Floyd Mayweather can crow all he likes about impending retirement but there are few inside the sport who seriously believe his bout against Andre Berto in Las Vegas on Saturday will be his last.

Mayweather has been adamant he will not lace on the gloves again after facing Berto, despite his likely win bringing him level with Rocky Marciano’s fabled, unbeaten 49-fight unbeaten record.

The lure of making it to an historic half-century will surely prove too much for the 38-year-old, especially when he has a choice of ready-made, money-generating opponents – including a certain Amir Khan.

Cynics might dare suggest Mayweather’s decision to make Berto his ’retirement’ fight smacks more of a desperate need to justify a contest against an opponent who has lost three of his last six fights.

One can argue that such is Mayweather’s talent he has made the excellent – Manny Pacquiao, Saul Alvarez – look ordinary, but where does that leave the distinctly ordinary Berto?

“Number 49 is my last fight,” insisted Mayweather this week. “No one is in my shoes. My health is more important. If you stick around anything too long, anything can happen.

“I’m not really worried about losing, but I want to have a sharp mind. You can make a lot of money, but you still want to be able to walk, talk and have a sharp mind.”

Victory over Berto – who won his last two fights over Josesito Lopez and Steve Chambers, but lost the two before that to Jesus Soto Karass and Robert Guerrero – is unlikely to do much to enhance Mayweather’s legacy.

He has, as he rightly says, already cemented his place as one of the greatest boxers of all time, though exactly where he belongs on a list including the likes of Muhammad Ali, Sugar Ray Robinson and Marciano will inevitably remain open to question.

Not so in Mayweather’s mind.

He said: “If (Manny Pacquiao) is an all-time great, then what does that make me? If they’re saying he’s the fighter of the century, what does that make me?

“When they do rate me and when my fight is over, the only thing I can do is believe in myself and believe in my skills. I’m going to be the best ever till the day I die.”
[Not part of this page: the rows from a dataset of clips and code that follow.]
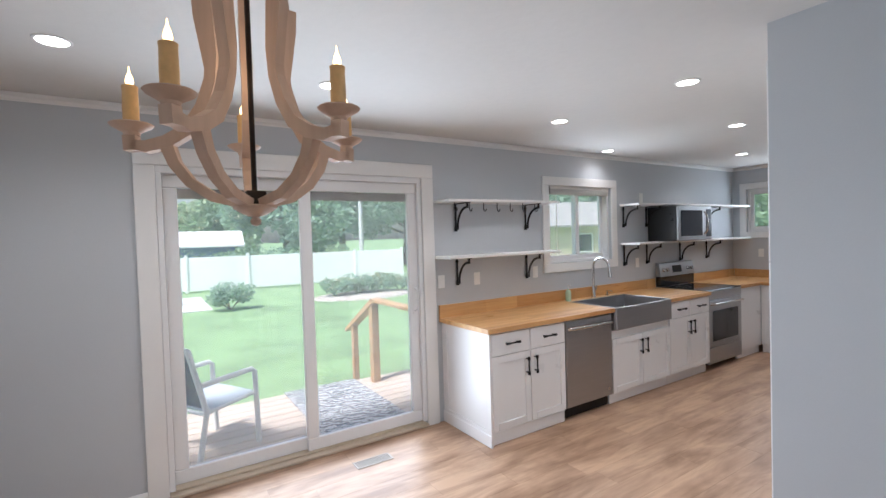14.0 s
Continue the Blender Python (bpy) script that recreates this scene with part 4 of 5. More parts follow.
# ---- recessed lights ----
def downlight(x, y):
    d = thing("recessed_light", "round white recessed ceiling light, lit", "ceiling light", pose(x, y, CEIL), "recessed ceiling lights")
    bm = bmesh.new()
    lathe(bm, [(0.070, 0), (0.068, -0.005), (0.058, -0.006), (0.056, -0.002), (0.056, 0.0)], 26)
    bmesh.ops.delete(bm, geom=[f for f in bm.faces if len(f.verts) > 4], context="FACES")
    part("trim_ring", bm, TRIM, d, "", True)
    bm = bmesh.new()
    lathe(bm, [(0.056, -0.004), (0.025, -0.0045)], 26)
    part("lens", bm, LEDGLOW, d, "glowing lens", True)
    lamp = new("recessed_lamp", bpy.data.lights.new("recessed_lamp", "SPOT"))
    lamp.data.energy, lamp.data.color, lamp.data.spot_size, lamp.data.spot_blend, lamp.data.shadow_soft_size = DOWN * (0.3 if y > 9.3 else 1), COOL, radians(152), 1.0, 0.06
    lamp.location = (x, y, CEIL - 0.012)


DOWN = 25
for x, y in LIGHTS:
    downlight(x, y)

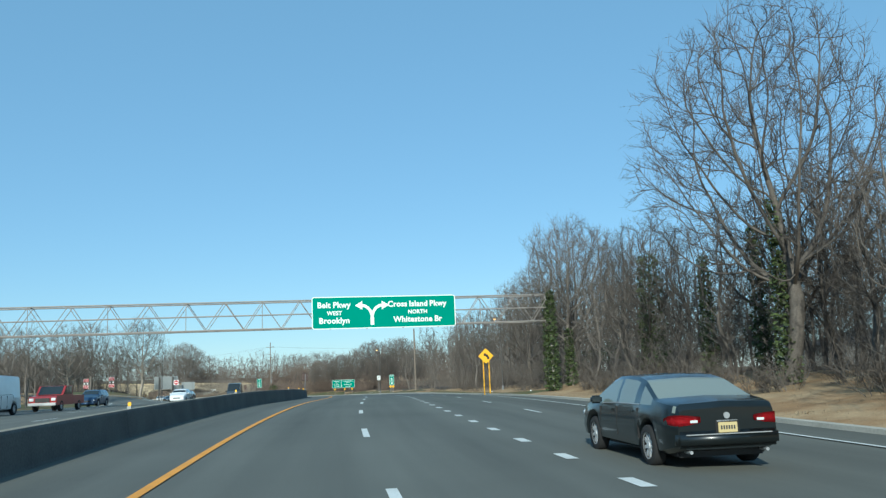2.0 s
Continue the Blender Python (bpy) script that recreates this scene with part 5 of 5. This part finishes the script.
def wheel_parts(parent, r, x, y, side, width=0.21):
    """A tyre with rounded shoulders and, in it, a rim with spokes."""
    k = 22
    bm = bmesh.new()
    prof = [(-width / 2, r * 0.66), (-width / 2, r * 0.93), (-width * 0.36, r), (width * 0.36, r), (width / 2, r * 0.93), (width / 2, r * 0.66)]
    rings = [[bm.verts.new((x + o, y + q * math.cos(2 * math.pi * i / k), r + q * math.sin(2 * math.pi * i / k))) for i in range(k)] for o, q in prof]
    for a in range(len(prof) - 1):
        for i in range(k):
            bm.faces.new((rings[a][i], rings[a][(i + 1) % k], rings[a + 1][(i + 1) % k], rings[a + 1][i]))
    wheel = part("wheel", bm, "tyre", parent, "", True)
    bm = bmesh.new()
    f = x + side * width * 0.40
    tube(bm, (x - side * width * 0.3, y, r), (f - side * 0.06, y, r), r * 0.67, k=18)
    for i in range(k):
        a0, a1 = 2 * math.pi * i / k, 2 * math.pi * (i + 1) / k
        q = [bm.verts.new((xx, y + rr * math.cos(a), r + rr * math.sin(a))) for xx, rr, a in ((f, r * 0.67, a0), (f, r * 0.67, a1), (f - side * 0.02, r * 0.60, a1), (f - side * 0.02, r * 0.60, a0))]
        bm.faces.new(q)
    part("rim_well", bm, "trim", wheel)
    bm = bmesh.new()
    for i in range(9):
        a = 2 * math.pi * i / 9 + 0.3
        m = Matrix.Translation((f - side * 0.03, y, r)) @ Matrix.Rotation(a, 4, "X")
        box(bm, -0.02, 0.025, -r * 0.085, r * 0.085, 0.0, r * 0.66, m)
    tube(bm, (f - side * 0.05, y, r), (f + side * 0.005, y, r), r * 0.17, k=12)
    for i in range(k):
        a0, a1 = 2 * math.pi * i / k, 2 * math.pi * (i + 1) / k
        q = [bm.verts.new((f + side * 0.004, y + rr * math.cos(a), r + rr * math.sin(a))) for rr, a in ((r * 0.72, a0), (r * 0.72, a1), (r * 0.60, a1), (r * 0.60, a0))]
        bm.faces.new(q)
    part("rim", bm, "rim", wheel)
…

Nevertheless, consummate professional that he is, Mayweather insists he will not be taking anything for granted against Berto, with anything but a convincing win sure to erode that legacy in one fell swoop.

“I’m prepared mentally and physically and I’m in top shape,” added Mayweather. “I’m pretty sure he’s in top shape and ready, so I’m not going to overlook him.

“As I get older I’m working harder. In this camp I sparred a lot more, I pushed myself a lot more. I’ve worked harder for this fight than I did for the Pacquiao fight.”

The fight between Mayweather and Berto is being shown as a pay-per-view event on Boxnation on Sunday morning, with coverage starting at 1am Irish time.